The good news is that the majority of my colleagues (students, staff and faculty) are thriving in this environment, despite the efforts of some who seem to have too much time on their hands. There are thousands of stories about students from all over the world who have been welcomed into this community, first generation, native born students who leave their parents with tears in their eyes as they think, “There goes our baby,” students who are given every opportunity to succeed through the wide array of programs and organizations, faculty and staff who LIVE to help facilitate the running of this massive institution, and teachers and researchers who are completely devoted to student learning, scholarship and outreach. It might be sexy and provocative to feature the most recent holder of the crying towel in the latest issues of our local rags, but the celebration of the worst of times just ain’t making it anymore. Been there, done that, hated it. The real deal is the celebration of the best we can be.
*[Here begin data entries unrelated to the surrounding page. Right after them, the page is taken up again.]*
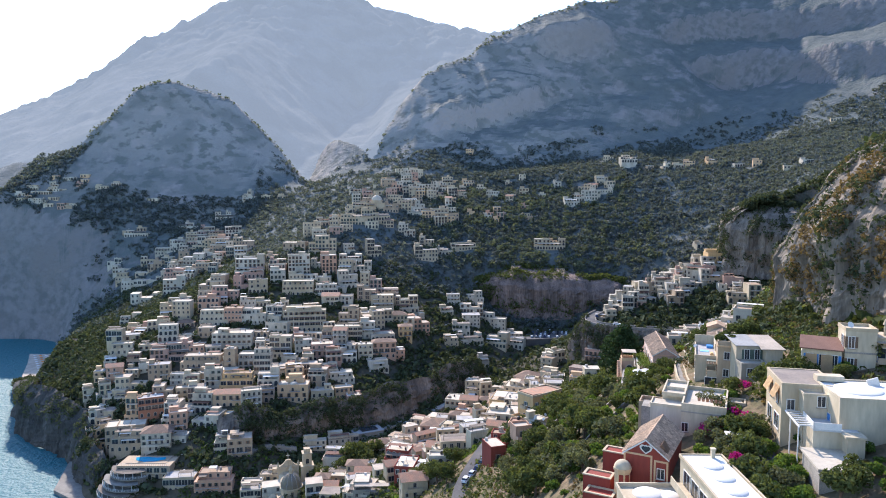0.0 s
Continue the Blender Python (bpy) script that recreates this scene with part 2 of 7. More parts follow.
# sea bed
line((-90, -200, -9), (-100, 100, -9), (-150, 240, -9), (-205, 300, -9), (-245, 350, -9), (-300, 420, -9), (-345, 500, -9), (-380, 570, -9), (-420, 635, -9), (-480, 650, -9), (-800, 690, -9), (-1400, 900, -9))
line((-90, -250, -9), (-1400, -250, -9), (-1400, 300, -9), (-700, 300, -9), (-500, 500, -9))
# the town's hill
line((-52, 752, 166), (-64, 652, 132), (-92, 605, 115), (-114, 564, 100), (-152, 517, 88), (-176, 463, 66), (-185, 417, 56),
     (-201, 400, 46), (-184, 342, 20))
line((-27, 455, 58), (-47, 410, 42), (-79, 374, 38), (-112, 352, 34), (-146, 330, 22))
line((-88, 362, 33), (-70, 365, 30), (-46, 371, 27), (-32, 404, 35), (-14, 434, 37), (4, 462, 36), (24, 452, 30))
line((-170, 322, 8), (-141, 312, 14), (-92, 318, 21), (-84, 340, 20), (-56, 345, 17), (-44, 359, 18), (-10, 384, 20), (16, 407, 25))
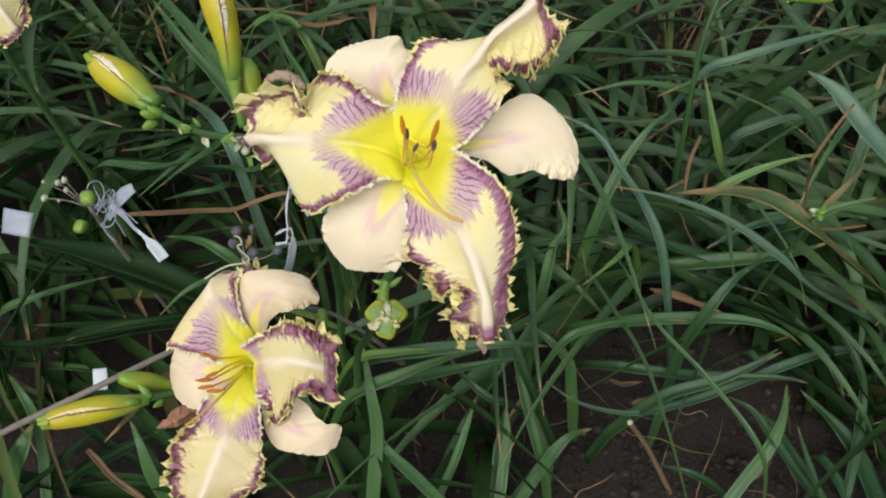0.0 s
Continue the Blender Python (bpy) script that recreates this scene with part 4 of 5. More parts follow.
# third flower, at the edge of the bed
daylily_flower(
    pose(-0.282, 0.695, 0.658, 40, -25, 60), FLOWER_2, RUFFLE_2, "pale cream daylily with a brownish lilac frill", 57,
    [([(0.40, 0.18, 0.8), (-0.17, 0.35, 2.5), (-0.46, 0.56, 4.0), (-0.89, 0.94, 4.8)], True)],
    [(0.40, -0.58, 0.8), (0.10, -1.24, 3.5), (-0.54, -2.01, 5.0), (-1.26, -2.59, 6.0)], (0.0095, -0.003), 240, 0.22)
root, add, back = stalk((-0.30, 0.80, 0.0), "green stalk of the pale daylily")
add("scape", tube("scape", [(-0.2816, 0.713, 0.620), (-0.285, 0.73, 0.50), (-0.292, 0.77, 0.25), (-0.30, 0.80, -0.02)], [0.0036, 0.0036, 0.0044, 0.0055], STEM, 8, 26))


# ---- tags, ties and dry stalks ----
def string(points, radius, seed, mat=GREY_TAPE, count=60):
    """Thin white cord, a little uneven."""
    rng = np.random.RandomState(seed)
    return tube("string", points, [radius * rng.uniform(0.8, 1.2) for _ in range(9)], mat, 6, count)


def swing_tag(top, end, width, turn, seed):
    """A white card tag with its corners cut at the string's end, hanging from top to end and turned about its length."""
    top, end = np.array(top), np.array(end)
    w = unit(end - top)
    s = unit(np.cross(w, np.array([0.05, -0.66, 0.75])))
    n2 = np.cross(s, w)
    a = radians(turn)
    s, n2 = math.cos(a) * s + math.sin(a) * n2, math.cos(a) * n2 - math.sin(a) * s
    rng = np.random.RandomState(seed)
    bend, cup = rng.uniform(-0.12, 0.12), rng.uniform(0.03, 0.09)
    length = np.linalg.norm(end - top)
    pts = []
    for i in range(13):
        k = i / 12
        half = 0.5 * width * min(1.0, 0.40 + 0.60 * k / 0.24)
        for j in range(7):
            q = (j - 3) / 3
            pts.append(top + w * length * k + s * half * q + n2 * (bend * length * k * (1 - k) * 2 + cup * width * (q * q - 0.5) + rng.uniform(-1, 1) * 0.00012))
    return mesh_of("card", pts, grid_faces(13, 7), {}, TAPE)


def thicken(ob, t=0.0003):
    m = ob.modifiers.new("thickness", "SOLIDIFY")
    m.thickness = t
    return ob


def ribbon(points, widths, roll=0.5, mat=GREY_TAPE):
    """A flat strip of tape along a curve, a little cupped and rolling as it goes."""
    n, m = 22, 5
    c = smooth(points, n)
    tan = unit(np.gradient(c, axis=0))
    s = unit(np.cross(tan, np.tile(np.array([0.1, -0.66, 0.75]), (n, 1))))
    n2 = np.cross(s, tan)
    w = np.interp(np.linspace(0, 1, n), np.linspace(0, 1, len(widths)), widths)
    a = roll * np.sin(np.linspace(0.0, 2.6, n))
    pts = []
    for i in range(n):
        for j in range(m):
            q = (j - 2) / 2
            pts.append(c[i] + 0.5 * w[i] * q * (s[i] * math.cos(a[i]) + n2[i] * math.sin(a[i])) + n2[i] * w[i] * 0.10 * q * q)
    return mesh_of("strip", pts, grid_faces(n, m), {}, mat)


# tie and leaf-shaped tag hanging under the large flower
tie = tagged(empty("plant_tag", fork), "white plastic plant tag tied to a stalk", "plant tag", "plant tags")
tb = rooted(fork)
upper_cords = [
    [(0.0357, 0.501, 0.6393), (0.0365, 0.4941, 0.6331), (0.0376, 0.4883, 0.628), (0.0361, 0.4794, 0.6199), (0.0347, 0.4706, 0.6118), (0.0343, 0.465, 0.6067), (0.0351, 0.4599, 0.6022)],
    [(0.0359, 0.5003, 0.6386), (0.0332, 0.4957, 0.6343), (0.0323, 0.4913, 0.6303), (0.0341, 0.4863, 0.6259), (0.0364, 0.4853, 0.6252), (0.0373, 0.4888, 0.6284), (0.0367, 0.4934, 0.6325)],
    [(0.0361, 0.4794, 0.6199), (0.0343, 0.4729, 0.6138), (0.0342, 0.4661, 0.6077), (0.0348, 0.4615, 0.6036), (0.0346, 0.4558, 0.5985), (0.0336, 0.4521, 0.5951)]]
lower_cords = [
    [(0.0324, 0.4701, 0.5901), (0.0291, 0.4697, 0.5894), (0.0255, 0.4688, 0.5883), (0.0229, 0.467, 0.5865)],
    [(0.032, 0.4695, 0.5894), (0.0294, 0.4694, 0.5892), (0.0267, 0.4684, 0.588), (0.0236, 0.4674, 0.5869)],
    [(0.0319, 0.466, 0.5863), (0.0302, 0.4636, 0.584), (0.0274, 0.4626, 0.5829), (0.0248, 0.4623, 0.5824), (0.0233, 0.4609, 0.581)],
    [(0.0336, 0.4617, 0.5826), (0.0301, 0.4632, 0.5836), (0.0263, 0.463, 0.5832), (0.0233, 0.4627, 0.5827), (0.0248, 0.4606, 0.5809)],
    [(0.0331, 0.4705, 0.5904), (0.0345, 0.4679, 0.5883), (0.0347, 0.4639, 0.5846), (0.0336, 0.4617, 0.5826)]]
for k, rows in enumerate(upper_cords + lower_cords):
    o = part("string", string(rows, 0.00052 if k != 1 else 0.00075, k, TAPE), tie)
    o.matrix_parent_inverse = tb
o = thicken(part("card", swing_tag((0.0360, 0.4867, 0.6264), (0.0498, 0.4737, 0.6019), 0.0092, 24, 3), tie, "small white card tag"))
o.matrix_parent_inverse = tb
o = thicken(part("card", swing_tag((0.0350, 0.4655, 0.5861), (0.0293, 0.4518, 0.5650), 0.0068, 52, 4), tie, "small white card tag"))
o.matrix_parent_inverse = tb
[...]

Most students, staff and faculty actually don’t belong to the latest sexy coalition. As my mother would say, “Don’t have no time for that triflin’ foolishness.” And gang, that’s what most of this stuff is, triflin’. There is serious work to be done here, and it is about time we all got down to it. Meetings here, rallies there and those permanent frowns etched in such young faces. Wasting time being Miss or Mister Thang.
Single parents, maturing welfare babies, former gang members, learning disabled, hearing impaired, natives of smaller communities than one of the Tower’s dorms, victims of abuse and children of alcoholics (count me in). All of us are victims. All victims slugging it out together. We persist, we hang in there and we move on because we don’t have the luxury of time to wallow ’til the cows come home. Who is being treated the worst? Who feels the most pain? Both are irrelevant questions because we are all waist deep in it. Can we pull each other up and celebrate together? How about that for a diversity initiative?!
There are many more of us in this silent majority. We don’t have a club to join because we are in the game all day, baby! Don’t be fooled by the eternal, squeaky wheels who always seem to have so much time to be the keepers of all that they deem good and just. In every building, in every dorm and in every classroom there sits the majority of us who act out our lives with honesty, grace, integrity and an inner ferocity that will not be beaten down.
Be proud of being the best person you can be. Be proud of taking care of business. Get up from your computer terminals. Step outside of the classrooms, practice rooms and laboratories. Stagger through the smoke of the M-Shop, and go forth with confidence that you don’t have to be bullied into isolation anymore! It is OK to admit being comfortable and well-supported on campus. They won’t wear us down with their interminable rancor. We won’t let them.
Hey, babe. There are more of us than there are of you. You know who you are. Its about damned time we move on together. Can I get a witness?